[Material]
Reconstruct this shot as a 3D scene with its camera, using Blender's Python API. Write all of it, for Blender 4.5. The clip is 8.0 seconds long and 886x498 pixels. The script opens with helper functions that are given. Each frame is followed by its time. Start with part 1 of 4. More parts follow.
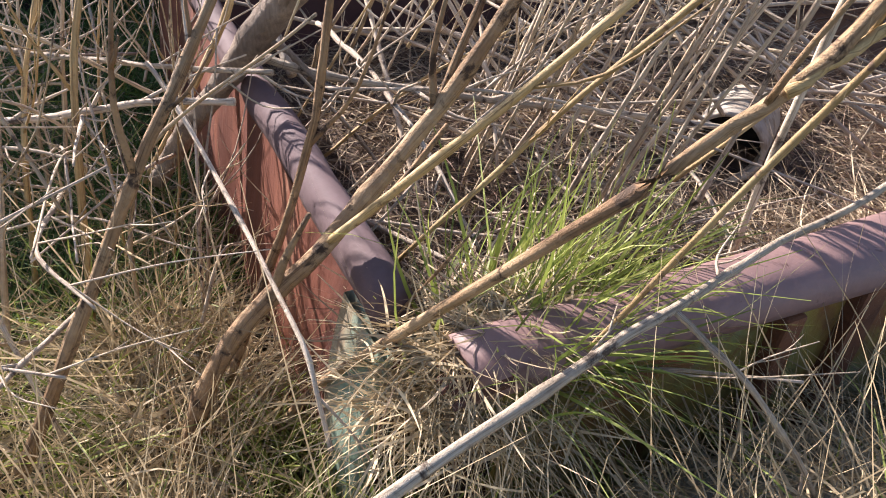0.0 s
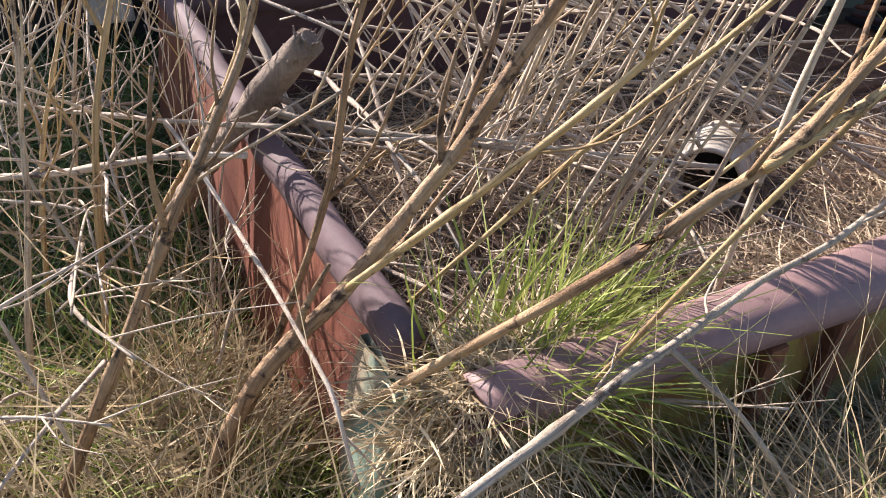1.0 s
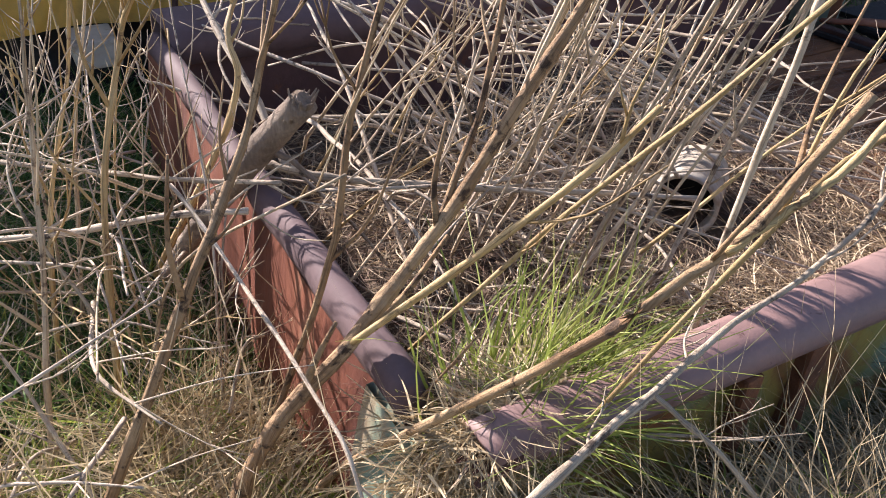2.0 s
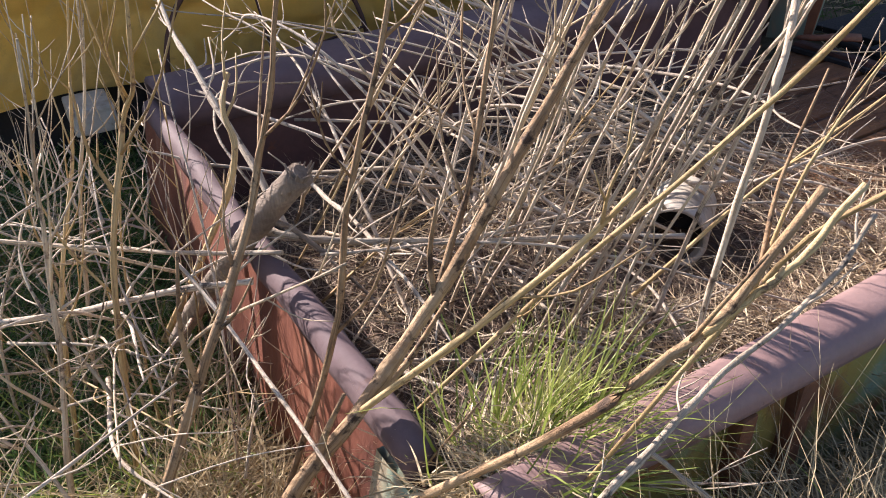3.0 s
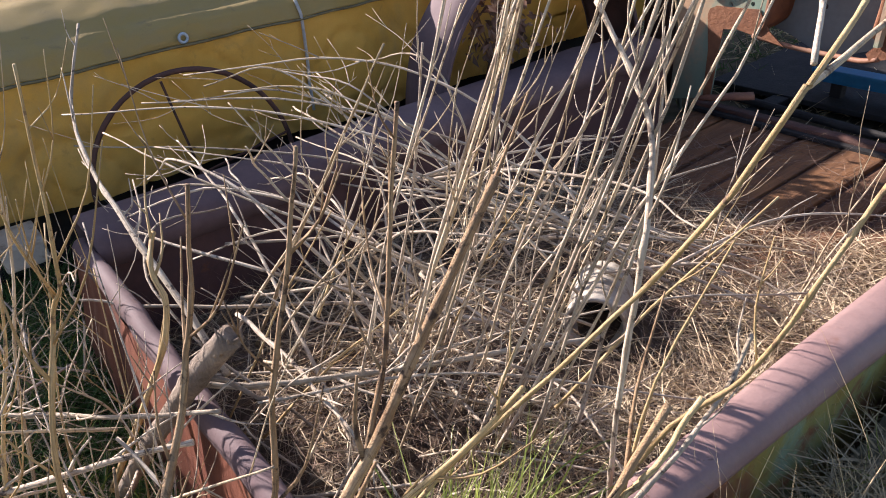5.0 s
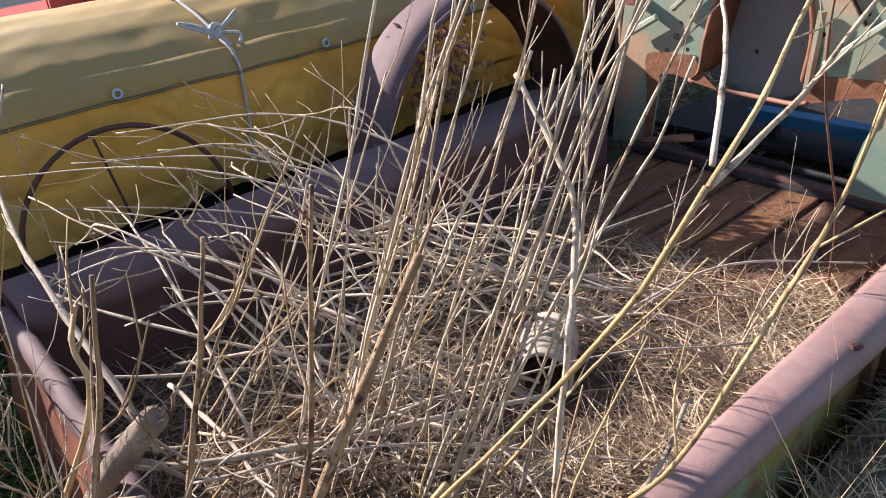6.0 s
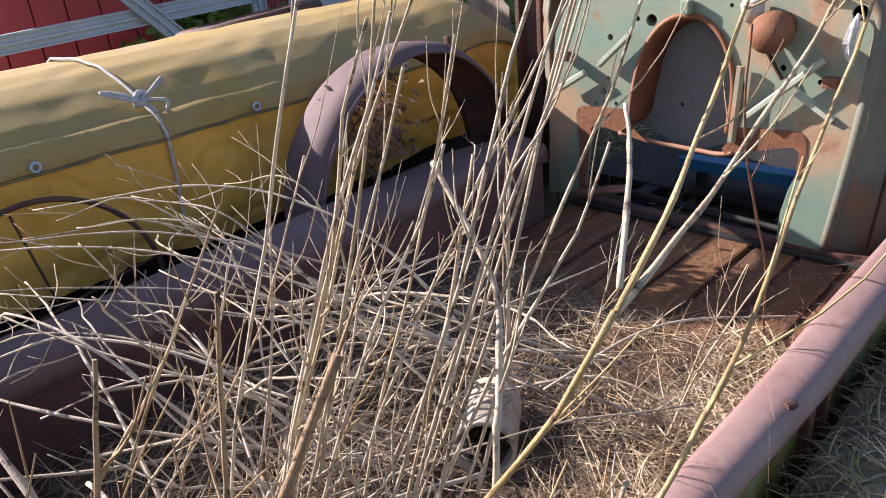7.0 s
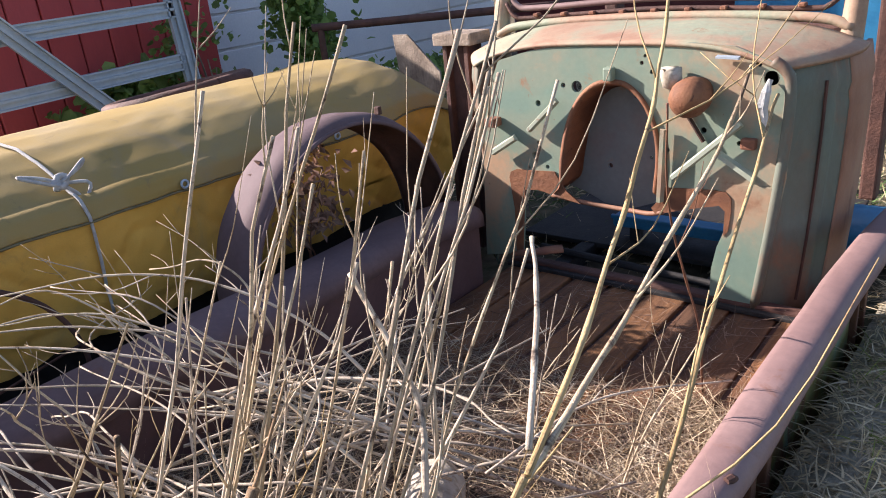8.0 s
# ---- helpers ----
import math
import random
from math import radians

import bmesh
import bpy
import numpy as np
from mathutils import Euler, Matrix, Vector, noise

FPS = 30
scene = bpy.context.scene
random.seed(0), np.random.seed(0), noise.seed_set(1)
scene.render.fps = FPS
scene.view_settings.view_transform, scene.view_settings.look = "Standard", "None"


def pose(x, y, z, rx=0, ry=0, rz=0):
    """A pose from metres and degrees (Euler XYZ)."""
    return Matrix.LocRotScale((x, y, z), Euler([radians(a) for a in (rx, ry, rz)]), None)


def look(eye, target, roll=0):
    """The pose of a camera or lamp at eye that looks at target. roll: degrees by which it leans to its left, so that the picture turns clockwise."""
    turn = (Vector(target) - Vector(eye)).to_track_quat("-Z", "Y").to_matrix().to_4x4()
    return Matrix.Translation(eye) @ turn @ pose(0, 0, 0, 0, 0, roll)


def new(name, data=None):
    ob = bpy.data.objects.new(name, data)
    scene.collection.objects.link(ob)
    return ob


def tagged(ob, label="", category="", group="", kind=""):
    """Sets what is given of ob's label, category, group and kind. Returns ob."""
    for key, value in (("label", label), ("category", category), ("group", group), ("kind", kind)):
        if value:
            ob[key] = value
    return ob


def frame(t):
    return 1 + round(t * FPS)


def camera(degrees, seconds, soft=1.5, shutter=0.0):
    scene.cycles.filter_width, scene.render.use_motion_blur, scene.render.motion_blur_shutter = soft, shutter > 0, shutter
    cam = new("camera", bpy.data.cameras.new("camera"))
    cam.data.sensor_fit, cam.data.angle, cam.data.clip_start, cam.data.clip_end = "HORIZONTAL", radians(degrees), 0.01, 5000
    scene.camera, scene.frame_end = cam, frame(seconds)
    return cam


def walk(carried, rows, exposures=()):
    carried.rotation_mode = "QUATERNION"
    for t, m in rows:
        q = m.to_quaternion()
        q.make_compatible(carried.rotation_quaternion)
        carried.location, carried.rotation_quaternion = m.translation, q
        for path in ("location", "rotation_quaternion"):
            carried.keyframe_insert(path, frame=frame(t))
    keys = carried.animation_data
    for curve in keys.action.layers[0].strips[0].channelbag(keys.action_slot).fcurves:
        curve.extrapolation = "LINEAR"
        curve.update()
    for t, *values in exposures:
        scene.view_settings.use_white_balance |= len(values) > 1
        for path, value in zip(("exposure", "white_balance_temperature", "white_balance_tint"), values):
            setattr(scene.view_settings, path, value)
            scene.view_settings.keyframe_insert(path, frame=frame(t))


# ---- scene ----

[Exercise] In this exercise, set down all of the data exactly, without the pictures.

[Solution below]
Reconstruct this shot as a 3D scene with its camera, using Blender's Python API. Write all of it, for Blender 4.5. The clip is 8.0 seconds long and 886x498 pixels. The script opens with helper functions that are given. Each frame is followed by its time. Start with part 1 of 4. More parts follow.
0.0 s
1.0 s
2.0 s
3.0 s
5.0 s
6.0 s
7.0 s
8.0 s
# ---- helpers ----
import math
import random
from math import radians

import bmesh
import bpy
import numpy as np
from mathutils import Euler, Matrix, Vector, noise

FPS = 30
scene = bpy.context.scene
random.seed(0), np.random.seed(0), noise.seed_set(1)
scene.render.fps = FPS
scene.view_settings.view_transform, scene.view_settings.look = "Standard", "None"


def pose(x, y, z, rx=0, ry=0, rz=0):
    """A pose from metres and degrees (Euler XYZ)."""
    return Matrix.LocRotScale((x, y, z), Euler([radians(a) for a in (rx, ry, rz)]), None)


def look(eye, target, roll=0):
    """The pose of a camera or lamp at eye that looks at target. roll: degrees by which it leans to its left, so that the picture turns clockwise."""
    turn = (Vector(target) - Vector(eye)).to_track_quat("-Z", "Y").to_matrix().to_4x4()
    return Matrix.Translation(eye) @ turn @ pose(0, 0, 0, 0, 0, roll)


def new(name, data=None):
    ob = bpy.data.objects.new(name, data)
    scene.collection.objects.link(ob)
    return ob


def tagged(ob, label="", category="", group="", kind=""):
    """Sets what is given of ob's label, category, group and kind. Returns ob."""
    for key, value in (("label", label), ("category", category), ("group", group), ("kind", kind)):
        if value:
            ob[key] = value
    return ob


def frame(t):
    return 1 + round(t * FPS)


def camera(degrees, seconds, soft=1.5, shutter=0.0):
    scene.cycles.filter_width, scene.render.use_motion_blur, scene.render.motion_blur_shutter = soft, shutter > 0, shutter
    cam = new("camera", bpy.data.cameras.new("camera"))
    cam.data.sensor_fit, cam.data.angle, cam.data.clip_start, cam.data.clip_end = "HORIZONTAL", radians(degrees), 0.01, 5000
    scene.camera, scene.frame_end = cam, frame(seconds)
    return cam


def walk(carried, rows, exposures=()):
    carried.rotation_mode = "QUATERNION"
    for t, m in rows:
        q = m.to_quaternion()
        q.make_compatible(carried.rotation_quaternion)
        carried.location, carried.rotation_quaternion = m.translation, q
        for path in ("location", "rotation_quaternion"):
            carried.keyframe_insert(path, frame=frame(t))
    keys = carried.animation_data
    for curve in keys.action.layers[0].strips[0].channelbag(keys.action_slot).fcurves:
        curve.extrapolation = "LINEAR"
        curve.update()
    for t, *values in exposures:
        scene.view_settings.use_white_balance |= len(values) > 1
        for path, value in zip(("exposure", "white_balance_temperature", "white_balance_tint"), values):
            setattr(scene.view_settings, path, value)
            scene.view_settings.keyframe_insert(path, frame=frame(t))


# ---- scene ----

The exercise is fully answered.